Simply put, Nora Aunor broke the color barrier in show business. All this time, one had to be light-skinned, and usually statuesque with Eurasian features, to become a leading lady.

Nora was the opposite, a dusky charmer with Malay features who got her start not through the established route of pageants or modeling, but through the highly competitive realm of singing contests. She overcame early defeat through persistence and self-improvement. She showed that merit and diligence mattered in this world, and could propel you to the top even if you didn’t fit the showbiz stereotype.

As an actress, she resembled in complexion and height tens of millions of Filipinos who could readily relate to her characters. As an Ifugao maiden in the movie “Banaue” when I was in high school, she looked authentic and convincingly introduced this exotic mountain world to lowland audiences. My friends and I were not big Noranian fans, but we noted as gradually awakening young adults the political messaging in some of her movies in the 1970s after she emerged from her love-team roles with “Pip”, aka Tirso Cruz III.

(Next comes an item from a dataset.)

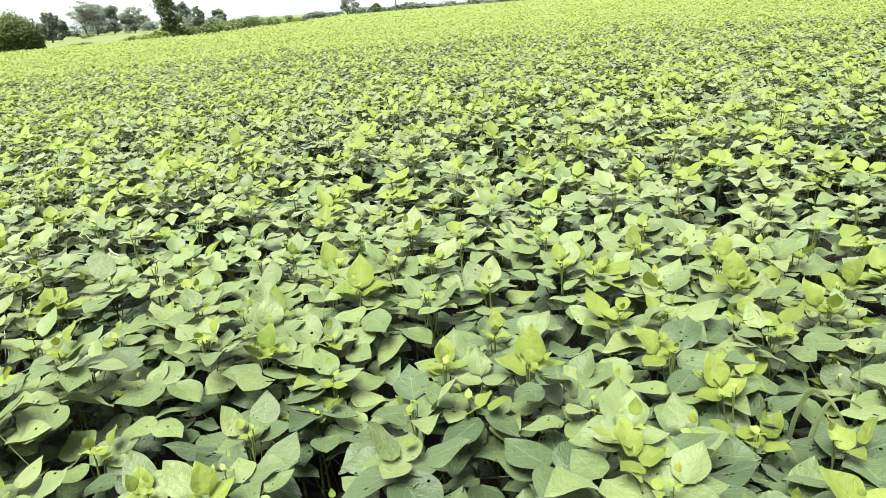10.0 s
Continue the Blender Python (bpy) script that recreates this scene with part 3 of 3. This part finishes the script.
def build_behind(rng):
    """The same crop at the camera's back, where it is never seen close by."""
    x, y = grid_plants(rng, 0.3, lambda x, y: (np.hypot(x, y) < 15.5) & (np.hypot(x, y) >= 6) & (bearing(x, y) >= 72))
    tip = 0.605 + swell(x, y) + rng.normal(0, 0.04, len(x))
    v, q, pick, node, end = leaf_arrays(x, y, tip, rng, [leaflet_small(0.2, 0.2)], [leaflet_small(0.5, 0.0)], FIELD_SLOTS[1:7], 1.45)
    tagged(new("soybean_crop", quad_mesh("soybean_crop", v, q, FIELD, pick)), "soybean crop in leaf behind the path", "crop", kind="stuff")


build_behind(np.random.default_rng(25))
build_near(np.random.default_rng(21))
build_ring(np.random.default_rng(22))
build_rest(np.random.default_rng(23))
build_distance(np.random.default_rng(24))


# grass weeds that have come up between the plants
mat_blade = leaf_material("grass_blade", [(0.0, (0.10, 0.14, 0.06)), (1.0, (0.19, 0.24, 0.12))], PALE, True, through_light=0.3)


def blade(rng, length, width, heading, arch):
    t = np.linspace(0, 1, 9)
    bend = arch * t**1.6
    step = length / 8
    out = np.r_[0, np.cumsum(np.sin(bend[1:]) * step)]
    up = np.r_[0, np.cumsum(np.cos(bend[1:]) * step)]
    w = width * np.minimum(1, 0.5 + 2 * t) * (1 - t**3 * 0.95)
    c, s = math.cos(heading), math.sin(heading)
    mid = np.stack([c * out, s * out, up], -1)
    wide = np.array([-s, c, 0.0]) * w[:, None] / 2
    lift = np.array([0, 0, 0.15]) * w[:, None]
    v = np.stack([mid - wide + lift, mid, mid + wide + lift], 1).reshape(-1, 3)
    k = np.arange(27).reshape(9, 3)
    return v, np.stack([k[:-1, :-1], k[:-1, 1:], k[1:, 1:], k[1:, :-1]], -1).reshape(-1, 4)


def grass_weed(rng, x, y, height, count, width, arch):
    root = tagged(new("grass_weed"), "grassy weed with long arching blades among the bean plants", "weed")
    root.location = (x, y, 0)
    for k in range(count):
        v, q = blade(rng, height * rng.uniform(0.75, 1.1), width * rng.uniform(0.7, 1.2), rng.uniform(0, 6.28), arch * rng.uniform(0.8, 1.2))
        part("blade", quad_mesh("blade", v + np.array([*rng.normal(0, 0.012, 2), 0]), q, [mat_blade]), root)


def long_blade(points, width):
    """A single blade that follows a smooth line through four places."""
    p = np.array(points, float)
    t = np.linspace(0, 1, 17)[:, None]
    # the line passes through all four places
    w = [((t - 1 / 3) * (t - 2 / 3) * (t - 1)) / (-2 / 9), (t * (t - 2 / 3) * (t - 1)) / (2 / 27), (t * (t - 1 / 3) * (t - 1)) / (-2 / 27), (t * (t - 1 / 3) * (t - 2 / 3)) / (2 / 9)]
    mid = sum(a * b for a, b in zip(w, p))
    way = np.gradient(mid, axis=0)
    side = np.cross(way, (0.3, 1.0, 0.2))
    side /= np.linalg.norm(side, axis=1)[:, None]
    half = width / 2 * np.minimum(1, 0.6 + 2 * t) * (1 - 0.95 * t**3)
    lift = np.cross(side, way)
    lift *= 0.12 * width / (np.linalg.norm(lift, axis=1)[:, None] + 1e-9)
    v = np.stack([mid - side * half + lift, mid, mid + side * half + lift], 1).reshape(-1, 3)
    k = np.arange(51).reshape(17, 3)
    return v, np.stack([k[:-1, :-1], k[:-1, 1:], k[1:, 1:], k[1:, :-1]], -1).reshape(-1, 4)


wr = np.random.default_rng(31)
for x, y, h, c, w, arch in ((-1.24, 0.84, 0.86, 5, 0.014, 2.3), (-1.48, 1.47, 0.74, 14, 0.005, 1.3), (0.6, 1.26, 0.74, 5, 0.014, 1.2), (-1.27, 1.22, 0.72, 12, 0.005, 1.2), (0.95, 1.5, 0.74, 6, 0.008, 1.6)):
    grass_weed(wr, x, y, h, c, w, arch)
# the weeds whose blades bend over the leaves
for x, y, blades in ((0.47, 1.2, (((0, 0, 0), (0.0, -0.05, 0.58), (0.02, -0.13, 0.71), (0.1, -0.08, 0.58)), ((0.02, 0, 0), (0.04, -0.03, 0.55), (0.08, -0.06, 0.66), (0.16, 0.0, 0.6)))),
                     (0.62, 1.25, (((0, 0, 0), (0.0, -0.01, 0.3), (-0.01, -0.02, 0.55), (-0.03, -0.05, 0.71)), ((0.01, 0.01, 0), (0.03, 0.0, 0.3), (0.03, -0.01, 0.52), (0.05, -0.03, 0.66)))),
                     (-1.13, 1.1, (((0, 0, 0), (0.03, -0.04, 0.55), (0.1, -0.1, 0.68), (0.19, -0.1, 0.54)), ((0.01, -0.02, 0), (0.06, -0.1, 0.35), (0.1, -0.15, 0.55), (0.12, -0.18, 0.66)))),
                     (-1.36, 0.9, (((0, 0, 0), (0.04, -0.03, 0.5), (0.19, -0.08, 0.65), (0.29, -0.07, 0.52)),))):
    root = tagged(new("grass_weed"), "grassy weed with long pale blades bent over the bean leaves", "weed")
    root.location = (x, y, 0)
    for line in blades:
        part("blade", quad_mesh("blade", *long_blade(line, 0.009), [mat_blade]), root)


# ---- hedges, bushes and trees round the field ----
def polar(az, d):
    """A place by its bearing to the left of straight ahead, in degrees, and its distance."""
    return np.array([-d * math.sin(radians(az)), d * math.cos(radians(az)), 0.0])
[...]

One of her greatest films was “Minsa’y Isang Gamu-Gamo,” the 1976 classic that was critical of the US military presence in the Philippines, a daring stance during the height of martial law. Beyond being popular, Nora found ways to be relevant.

She actually just needed to be herself, projecting a comfort in her own skin that made legions of young Filipinos, including myself, more relaxed about how we looked.

After all that, skin whiteners still occupy numerous store shelves, and are still used by Filipinos obsessed with looking like their mestizo idols.

But there could be just as many young Pinoys today who are proud of their natural skin tone, and will gently but firmly correct a tita who just called them something politically incorrect, “Kayumanggi ang tawag diyan, Tita, kayumanggi.” Colorism still exists, but the culture is changing.

That could be part of Nora Aunor’s legacy as much as anything else.